Thoughts on Nephilim

Nephilim by L. Annette Binder

Read by me in the PushCart Prize XXXVI

Originally published by One Story. I enjoyed the FAQ section on One Story’s website because I was able to gain further insight into the story. The way Binder describes how the story came together is great and odd and reminded me how unique story development, how happy occurrences happen, yet many things are intentional.

The story of Freda:

The story revolves around Freda, a woman born with the condition, gigantism, and Teddy a young boy who Freda helps guide, at a distance, into adulthood. At the same time there is a history weaving through the story about the Nephilim, the information of the Nephilim is relayed through Freda’s memory of her mother telling her the tales. The narrator of the story is third person limited omniscient, the reader is given insight into Freda and Teddy’s thoughts but not into every thought.

There is an odd distance to the story that exists for the reader but also for Freda and Teddy too.  Teddy refuses to give Freda insight into his parents fighting and his home life. Freda’s love for Teddy is palpable in the story yet it is never discussed between the two of them. But the main theme I get is the quiet understanding that Freda and Teddy give to each other. Though Teddy must grow up and leave Freda, for a time they help each other get through pain filled lives.

Freda’s story is painful and feels like it needs to be told and Freda would never tell it herself. This story communicates the quiet painful life of Freda, an outsider, a recluse forced into the role by her physical condition. Binder makes a poignant point when she says,

“Things turn in an instant, this was the lesson. Hit your head and everything changes.”

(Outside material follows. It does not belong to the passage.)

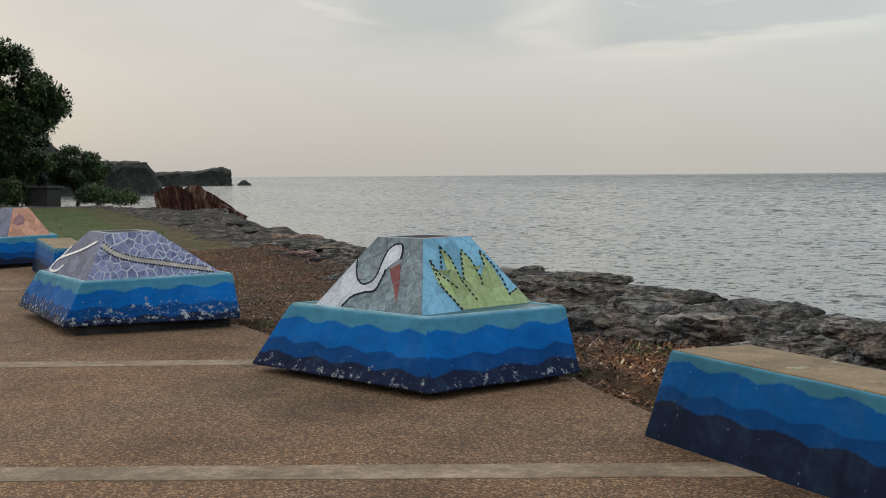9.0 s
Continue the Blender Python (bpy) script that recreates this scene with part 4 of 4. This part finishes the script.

How true for so many people.

The story of the nephilim plays an interesting role in the story. I get an undercurrent of Binder telling the reader that Freda is a nephilim not in the obvious definition but that there exists a correlation to Freda’s pain and the pain of the Nephilim who are born different into a judgemental world.

“But hunger was their burden and they should have carried it.”

Freda’s mother tells her this when she is young and the reader learns about it from her memory. What I think it reveals about Freda is how she views her condition; it is her burden and she will carry it.

But time has passed by the end of the story and Freda’s condition has escalated and when Teddy returns home for a visit, he stops by Freda’s house to give her flowers, and to introduce her to his son. But Freda doesn’t open the door.

“His face was like a mirror and it was better not to look.”

Thinking of Teddy as a symbol of a mirror. First Teddy’s understanding of Freda made her acceptable in her own eyes, but now her condition has wreaked havoc on her body and she no longer believes this is the case or maybe that she just can’t bear to put the weight of her condition on him.

Her refusal to answer the story is the closure to the story.